Results from three experiments show that an auditory note was perceived as longer in duration if it was accompanied by a long-distance concurrent gesture than by a short-distance one. Moreover, left-to-right and right-to-left moving gestures elicited similar distance effects on time perception in English-speaking participants, and moving gestures elicited a greater distance effect than did static gestures. These results suggest that while time is spatially represented (i.e., the effect of gesture distance), the spatial representation of time is nondirectional in the transverse axis (i.e., comparable effects of left-to-right and right-to-left gestures). By asking participants to view a video of singing/gesture and to hold down a key to reproduce the singing duration, the present study involved no linguistic stimuli, labels, or feedback that might evoke the reading/writing direction. Thus, it suggests that temporal magnitudes are not by default represented directionally (e.g., left to right for English speakers) along a mental timeline and further implies that directional effects in the mental timeline (i.e., for both temporal magnitude and reference paradigms) are restricted to experimental contexts that evoke reading/writing direction through the use of spoken or written linguistic materials in the task.

Even when language use activates a directional mental timeline, this representation is not fixed. Although participants in Casasanto and Bottini (2010) were able to reverse their timeline to a right-to-left direction after exposure to mirror-reversed Dutch orthography, such a reversal appeared only in the second half of mirror-writing trials and was weaker than the original left-to-right timeline evoked by normal writing, suggesting that once a spatial frame has been evoked by reading/writing in a particular direction, it appears to take some effort to undo it. If people's mental timelines were directional by default (i.e., the spatial frame of reading/writing direction extends to nonlinguistic tasks), we would have seen weaker or even nonexistent effects of spatial distance on time in Experiment 2, where the right-to-left gestural movement conflicted with the left-to-right reading/writing direction of English speakers. This did not occur. Rather, we found equally strong effects of spatial distance on time in Experiments 1 and 2, which indicates that, in our nonlinguistic paradigm, participants had no “default” direction of mental timeline to undo.

A nondirectional representation of time is also consistent with the proposition that time, together with other quantifiable dimensions such as space and number, is represented as magnitude, which itself is nondirectional (ATOM; Bueti & Walsh, 2009; Walsh, 2003).

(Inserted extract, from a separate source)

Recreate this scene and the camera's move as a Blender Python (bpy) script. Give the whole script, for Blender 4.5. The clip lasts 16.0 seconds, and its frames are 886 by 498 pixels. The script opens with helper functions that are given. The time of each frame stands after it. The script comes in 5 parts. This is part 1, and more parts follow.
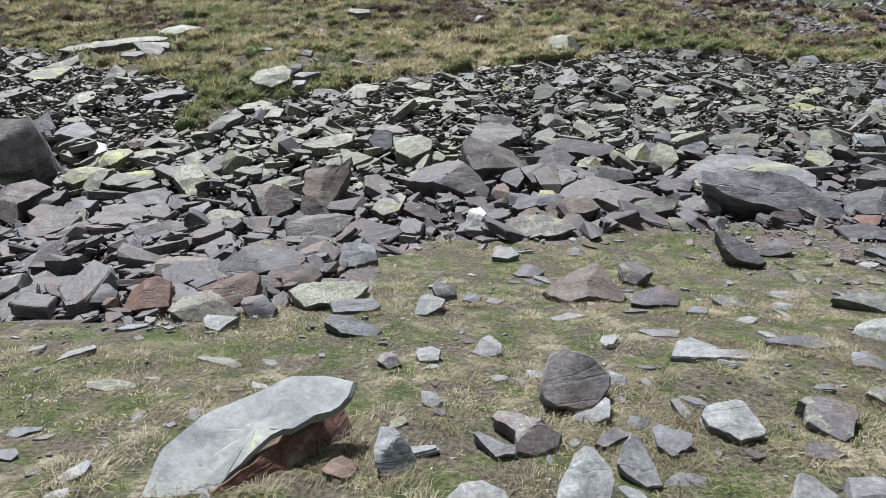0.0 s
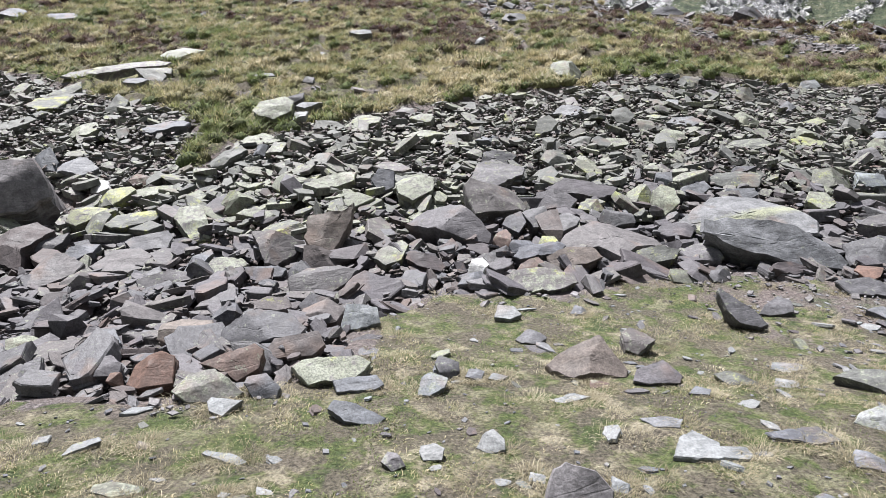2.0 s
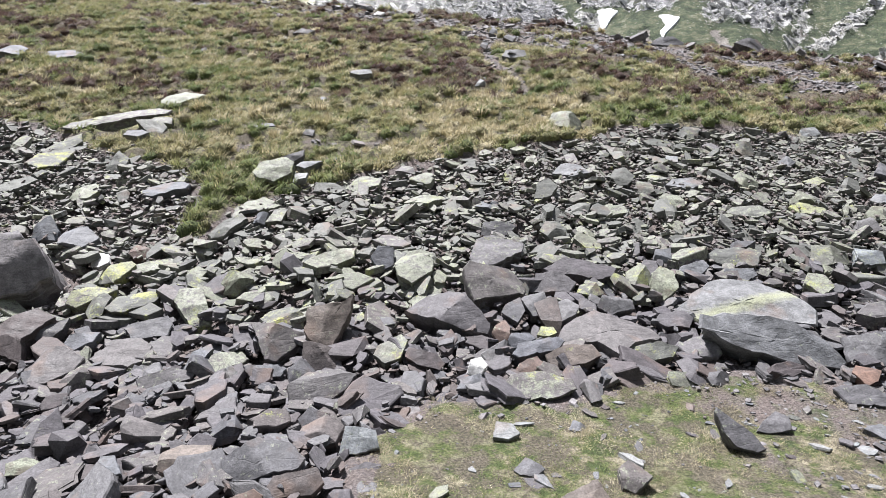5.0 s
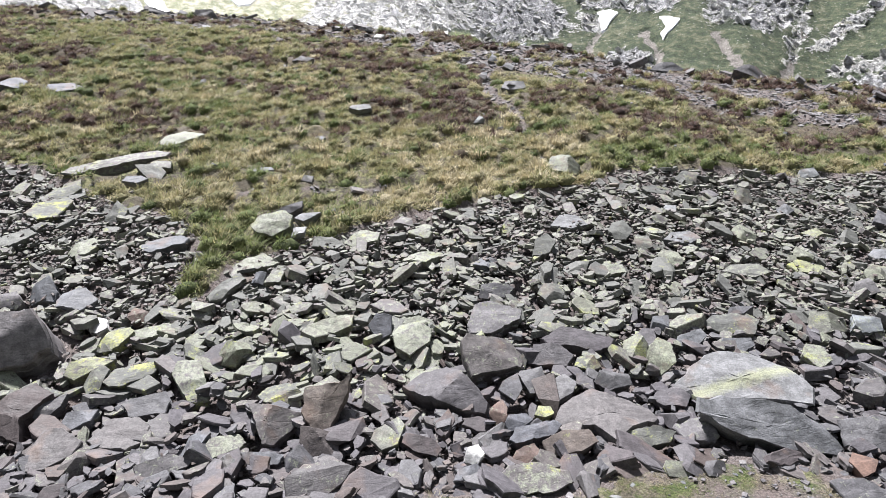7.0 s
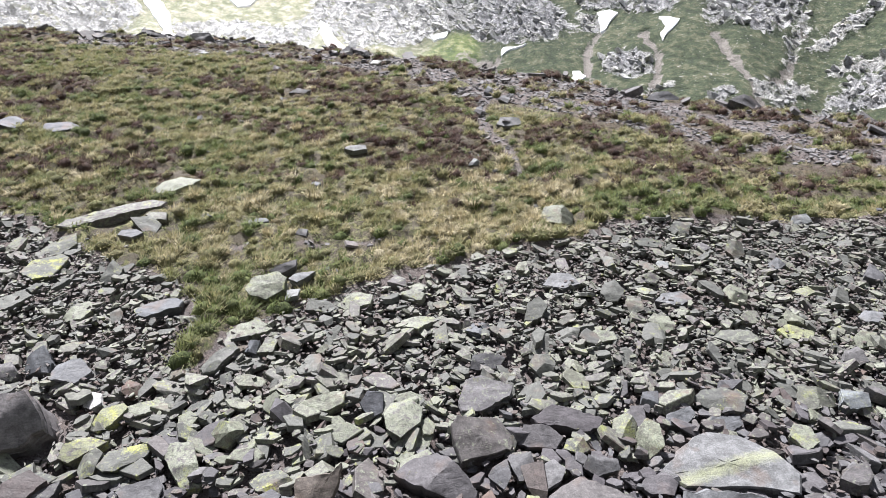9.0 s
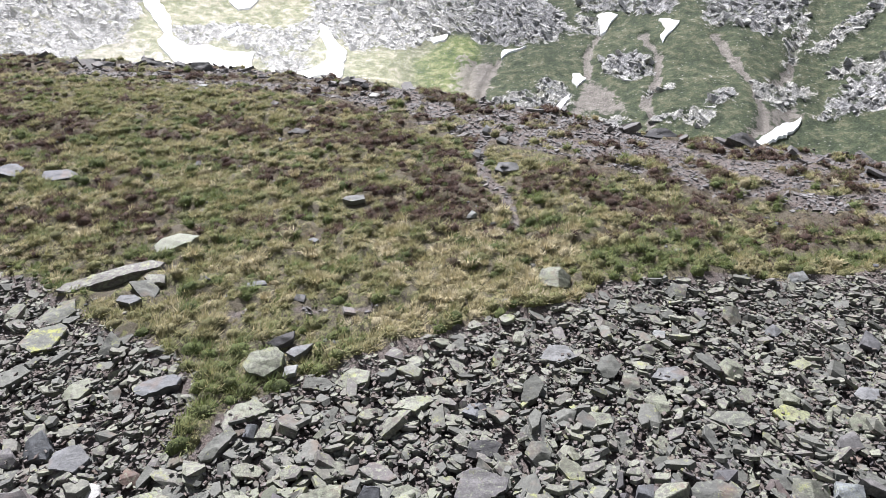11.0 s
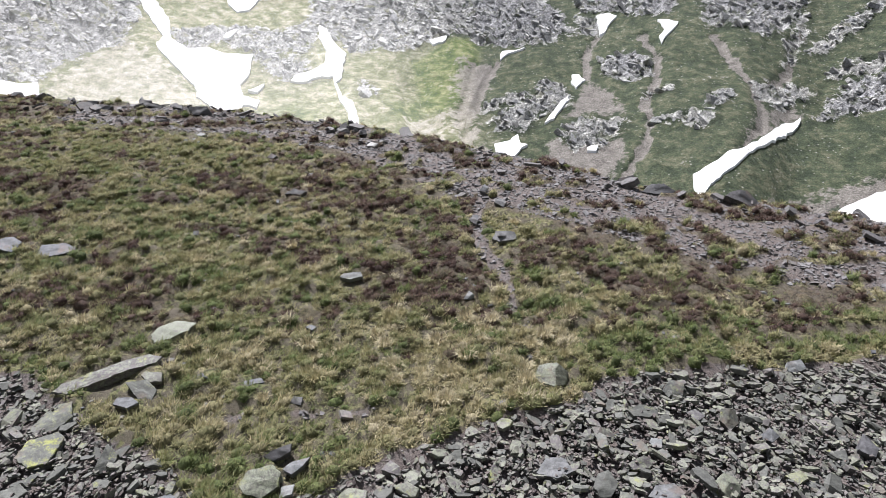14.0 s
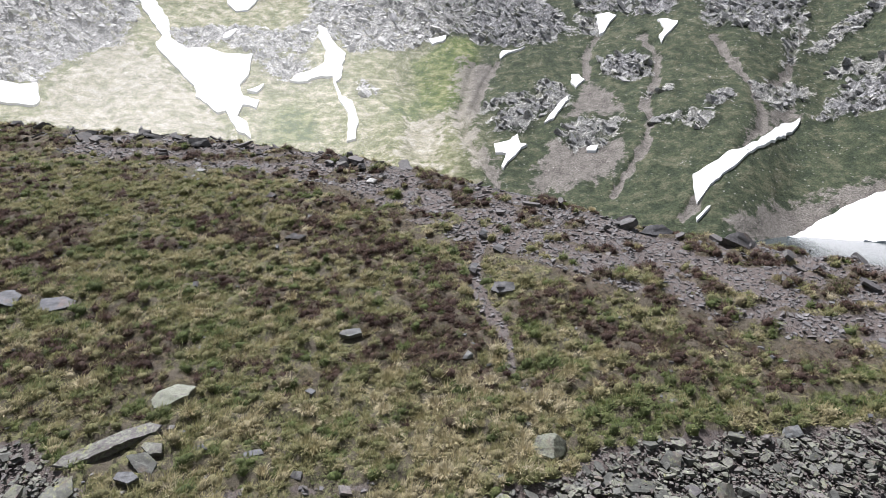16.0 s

Some researchers have extended ATOM into a directional transverse timeline that places small numbers, magnitudes, and durations on the left and large numbers, magnitudes, and durations on the right, in order to explain findings that directing attention to leftward space led to underestimates of duration, while directing attention to rightward space led to overestimates (Frassinetti et al., 2009; Vicario et al., 2007). However, our data do not fit this directional extension of ATOM. If it were the case, right-to-left movement in Experiment 2, which would act to draw attention to leftward space, would have led participants to underestimate duration to a greater extent than in Experiment 1, where left-to-right movement drew attention to rightward space. However, this did not occur, indicating that any magnitude representations involved in representing time were inherently nondirectional.

Time can also be spatial without movement. In our final experiment, we found that moving stimuli (sweeping gestures) led to longer perceived durations than did stationary stimuli (static gestures). One possible explanation for our pattern of results is one of attention, whereby movement enhanced the visuospatial acuity of the distance demarcated between the start and end points of a sweeping gesture, relative to the perception of constant distance between the palms in a static gesture (see Tse, Intriligator, Rivest, & Cavanagh, 2004, for findings that attention to a concurrent stimulus lengthens subjective time). The spatial difference between long- and short-distance moving gestures was therefore subjectively larger in Experiments 1 and 2 and had a correspondingly larger effect on time representation than did the difference between static gestures over the same distances in Experiment 3. We have shown elsewhere that the ability of distance to affect estimated duration depends on the spatial acuity of the perceived distance (i.e., high spatial acuity in visual perception allows space to affect time, whereas low spatial acuity in haptic perception reverses the effect; Cai & Connell, 2012), and the present findings are consistent with this idea. Alternatively, it could be argued that the spatial effects from our moving gestures reflected a speed effect; that is, faster gestural movements resulted in longer time estimations than did slower gestural movements. However, this possibility is not compatible with the findings of Experiment 3, where the distance between the hands in static gestures also produced a spatial effect on time. Hence, we conclude that the spatial effects we observed with moving gestures are due to distance rather than speed.

In sum, the present study demonstrates that the spatial representation of time is inherently nondirectional in the transverse axis, and not even dependent on movement, when examined in a paradigm that avoids evoking the reading/writing direction of participants. Future research should use duration and other psychophysical paradigms in order to examine the fundamental representation of time because, while studies of temporal reference can tell us how language affects the time/space relationship, they cannot tell us how time itself is represented without introducing linguistic confounds.